Make an exact copy of the lines, leaving the pictures out.

□ □ □

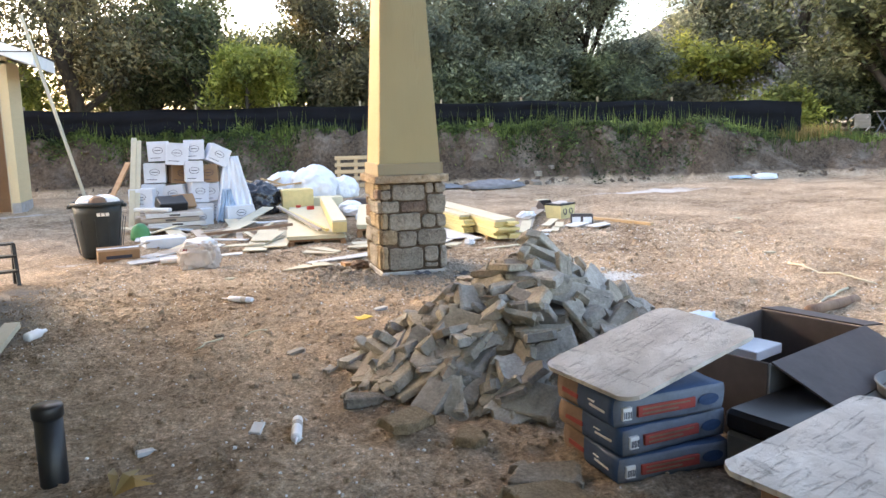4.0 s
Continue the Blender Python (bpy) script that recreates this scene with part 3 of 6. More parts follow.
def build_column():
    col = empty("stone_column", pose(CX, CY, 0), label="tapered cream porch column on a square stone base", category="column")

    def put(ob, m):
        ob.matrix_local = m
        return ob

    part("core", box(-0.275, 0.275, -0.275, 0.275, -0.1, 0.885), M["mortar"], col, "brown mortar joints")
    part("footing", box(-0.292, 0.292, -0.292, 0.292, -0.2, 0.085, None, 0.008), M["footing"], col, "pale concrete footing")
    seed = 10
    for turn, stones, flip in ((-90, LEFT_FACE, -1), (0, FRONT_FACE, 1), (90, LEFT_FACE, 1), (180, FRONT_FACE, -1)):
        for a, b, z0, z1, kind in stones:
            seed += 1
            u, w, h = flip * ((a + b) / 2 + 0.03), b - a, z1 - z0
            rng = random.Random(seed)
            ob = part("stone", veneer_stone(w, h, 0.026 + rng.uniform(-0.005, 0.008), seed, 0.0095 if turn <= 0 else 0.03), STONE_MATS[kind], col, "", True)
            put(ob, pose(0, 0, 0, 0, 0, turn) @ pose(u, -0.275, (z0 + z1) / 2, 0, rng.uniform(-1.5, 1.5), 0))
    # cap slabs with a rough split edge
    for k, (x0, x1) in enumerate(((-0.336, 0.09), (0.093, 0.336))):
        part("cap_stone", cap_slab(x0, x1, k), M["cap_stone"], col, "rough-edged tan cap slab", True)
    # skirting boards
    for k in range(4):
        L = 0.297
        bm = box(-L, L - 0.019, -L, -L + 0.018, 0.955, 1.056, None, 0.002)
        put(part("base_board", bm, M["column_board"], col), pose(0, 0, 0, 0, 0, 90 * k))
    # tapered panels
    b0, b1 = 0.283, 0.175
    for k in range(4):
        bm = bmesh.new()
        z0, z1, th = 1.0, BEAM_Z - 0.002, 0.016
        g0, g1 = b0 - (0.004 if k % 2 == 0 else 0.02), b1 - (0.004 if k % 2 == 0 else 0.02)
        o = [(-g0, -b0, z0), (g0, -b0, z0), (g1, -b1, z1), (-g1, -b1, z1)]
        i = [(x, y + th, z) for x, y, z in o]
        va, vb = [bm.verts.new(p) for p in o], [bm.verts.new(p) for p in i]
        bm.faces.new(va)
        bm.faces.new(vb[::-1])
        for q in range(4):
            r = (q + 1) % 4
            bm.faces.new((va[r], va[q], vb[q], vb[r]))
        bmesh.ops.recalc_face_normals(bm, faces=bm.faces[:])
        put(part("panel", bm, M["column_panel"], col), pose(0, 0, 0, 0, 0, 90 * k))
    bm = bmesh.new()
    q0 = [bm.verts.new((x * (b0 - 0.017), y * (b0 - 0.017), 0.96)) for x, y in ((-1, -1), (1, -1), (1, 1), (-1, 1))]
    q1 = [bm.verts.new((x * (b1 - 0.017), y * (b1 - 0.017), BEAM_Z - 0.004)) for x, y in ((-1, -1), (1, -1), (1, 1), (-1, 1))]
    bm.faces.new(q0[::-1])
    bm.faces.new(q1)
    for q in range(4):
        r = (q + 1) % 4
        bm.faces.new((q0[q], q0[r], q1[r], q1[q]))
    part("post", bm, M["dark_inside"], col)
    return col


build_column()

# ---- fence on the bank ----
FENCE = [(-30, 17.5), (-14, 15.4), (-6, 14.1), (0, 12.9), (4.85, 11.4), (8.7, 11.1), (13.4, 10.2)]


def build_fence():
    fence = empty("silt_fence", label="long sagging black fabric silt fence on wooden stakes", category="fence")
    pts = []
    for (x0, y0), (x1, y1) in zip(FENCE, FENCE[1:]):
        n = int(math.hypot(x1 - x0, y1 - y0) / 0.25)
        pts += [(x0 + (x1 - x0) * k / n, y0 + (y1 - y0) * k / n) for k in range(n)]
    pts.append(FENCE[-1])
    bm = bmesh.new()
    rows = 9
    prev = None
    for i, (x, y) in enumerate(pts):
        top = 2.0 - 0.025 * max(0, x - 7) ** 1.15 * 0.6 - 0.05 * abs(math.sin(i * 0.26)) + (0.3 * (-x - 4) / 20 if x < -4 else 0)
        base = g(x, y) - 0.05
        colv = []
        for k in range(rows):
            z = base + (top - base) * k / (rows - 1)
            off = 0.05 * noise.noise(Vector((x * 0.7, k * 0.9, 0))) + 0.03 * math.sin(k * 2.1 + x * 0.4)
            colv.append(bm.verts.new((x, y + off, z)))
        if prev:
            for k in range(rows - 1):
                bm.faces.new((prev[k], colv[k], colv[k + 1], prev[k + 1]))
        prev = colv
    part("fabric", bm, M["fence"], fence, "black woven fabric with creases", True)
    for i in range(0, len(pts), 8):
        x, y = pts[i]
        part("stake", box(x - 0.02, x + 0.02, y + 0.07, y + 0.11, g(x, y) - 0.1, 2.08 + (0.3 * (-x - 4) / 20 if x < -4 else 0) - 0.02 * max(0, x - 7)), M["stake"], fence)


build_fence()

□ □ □

→ SOLUTION TO THIS PROBLEM
4.0 s
Continue the Blender Python (bpy) script that recreates this scene with part 3 of 6. More parts follow.
def build_column():
    col = empty("stone_column", pose(CX, CY, 0), label="tapered cream porch column on a square stone base", category="column")

    def put(ob, m):
        ob.matrix_local = m
        return ob

    part("core", box(-0.275, 0.275, -0.275, 0.275, -0.1, 0.885), M["mortar"], col, "brown mortar joints")
    part("footing", box(-0.292, 0.292, -0.292, 0.292, -0.2, 0.085, None, 0.008), M["footing"], col, "pale concrete footing")
    seed = 10
    for turn, stones, flip in ((-90, LEFT_FACE, -1), (0, FRONT_FACE, 1), (90, LEFT_FACE, 1), (180, FRONT_FACE, -1)):
        for a, b, z0, z1, kind in stones:
            seed += 1
            u, w, h = flip * ((a + b) / 2 + 0.03), b - a, z1 - z0
            rng = random.Random(seed)
            ob = part("stone", veneer_stone(w, h, 0.026 + rng.uniform(-0.005, 0.008), seed, 0.0095 if turn <= 0 else 0.03), STONE_MATS[kind], col, "", True)
            put(ob, pose(0, 0, 0, 0, 0, turn) @ pose(u, -0.275, (z0 + z1) / 2, 0, rng.uniform(-1.5, 1.5), 0))
    # cap slabs with a rough split edge
    for k, (x0, x1) in enumerate(((-0.336, 0.09), (0.093, 0.336))):
        part("cap_stone", cap_slab(x0, x1, k), M["cap_stone"], col, "rough-edged tan cap slab", True)
    # skirting boards
    for k in range(4):
        L = 0.297
        bm = box(-L, L - 0.019, -L, -L + 0.018, 0.955, 1.056, None, 0.002)
        put(part("base_board", bm, M["column_board"], col), pose(0, 0, 0, 0, 0, 90 * k))
    # tapered panels
    b0, b1 = 0.283, 0.175
    for k in range(4):
        bm = bmesh.new()
        z0, z1, th = 1.0, BEAM_Z - 0.002, 0.016
        g0, g1 = b0 - (0.004 if k % 2 == 0 else 0.02), b1 - (0.004 if k % 2 == 0 else 0.02)
        o = [(-g0, -b0, z0), (g0, -b0, z0), (g1, -b1, z1), (-g1, -b1, z1)]
        i = [(x, y + th, z) for x, y, z in o]
        va, vb = [bm.verts.new(p) for p in o], [bm.verts.new(p) for p in i]
        bm.faces.new(va)
        bm.faces.new(vb[::-1])
        for q in range(4):
            r = (q + 1) % 4
            bm.faces.new((va[r], va[q], vb[q], vb[r]))
        bmesh.ops.recalc_face_normals(bm, faces=bm.faces[:])
        put(part("panel", bm, M["column_panel"], col), pose(0, 0, 0, 0, 0, 90 * k))
    bm = bmesh.new()
    q0 = [bm.verts.new((x * (b0 - 0.017), y * (b0 - 0.017), 0.96)) for x, y in ((-1, -1), (1, -1), (1, 1), (-1, 1))]
    q1 = [bm.verts.new((x * (b1 - 0.017), y * (b1 - 0.017), BEAM_Z - 0.004)) for x, y in ((-1, -1), (1, -1), (1, 1), (-1, 1))]
    bm.faces.new(q0[::-1])
    bm.faces.new(q1)
    for q in range(4):
        r = (q + 1) % 4
        bm.faces.new((q0[q], q0[r], q1[r], q1[q]))
    part("post", bm, M["dark_inside"], col)
    return col


build_column()

# ---- fence on the bank ----
FENCE = [(-30, 17.5), (-14, 15.4), (-6, 14.1), (0, 12.9), (4.85, 11.4), (8.7, 11.1), (13.4, 10.2)]


def build_fence():
    fence = empty("silt_fence", label="long sagging black fabric silt fence on wooden stakes", category="fence")
    pts = []
    for (x0, y0), (x1, y1) in zip(FENCE, FENCE[1:]):
        n = int(math.hypot(x1 - x0, y1 - y0) / 0.25)
        pts += [(x0 + (x1 - x0) * k / n, y0 + (y1 - y0) * k / n) for k in range(n)]
    pts.append(FENCE[-1])
    bm = bmesh.new()
    rows = 9
    prev = None
    for i, (x, y) in enumerate(pts):
        top = 2.0 - 0.025 * max(0, x - 7) ** 1.15 * 0.6 - 0.05 * abs(math.sin(i * 0.26)) + (0.3 * (-x - 4) / 20 if x < -4 else 0)
        base = g(x, y) - 0.05
        colv = []
        for k in range(rows):
            z = base + (top - base) * k / (rows - 1)
            off = 0.05 * noise.noise(Vector((x * 0.7, k * 0.9, 0))) + 0.03 * math.sin(k * 2.1 + x * 0.4)
            colv.append(bm.verts.new((x, y + off, z)))
        if prev:
            for k in range(rows - 1):
                bm.faces.new((prev[k], colv[k], colv[k + 1], prev[k + 1]))
        prev = colv
    part("fabric", bm, M["fence"], fence, "black woven fabric with creases", True)
    for i in range(0, len(pts), 8):
        x, y = pts[i]
        part("stake", box(x - 0.02, x + 0.02, y + 0.07, y + 0.11, g(x, y) - 0.1, 2.08 + (0.3 * (-x - 4) / 20 if x < -4 else 0) - 0.02 * max(0, x - 7)), M["stake"], fence)


build_fence()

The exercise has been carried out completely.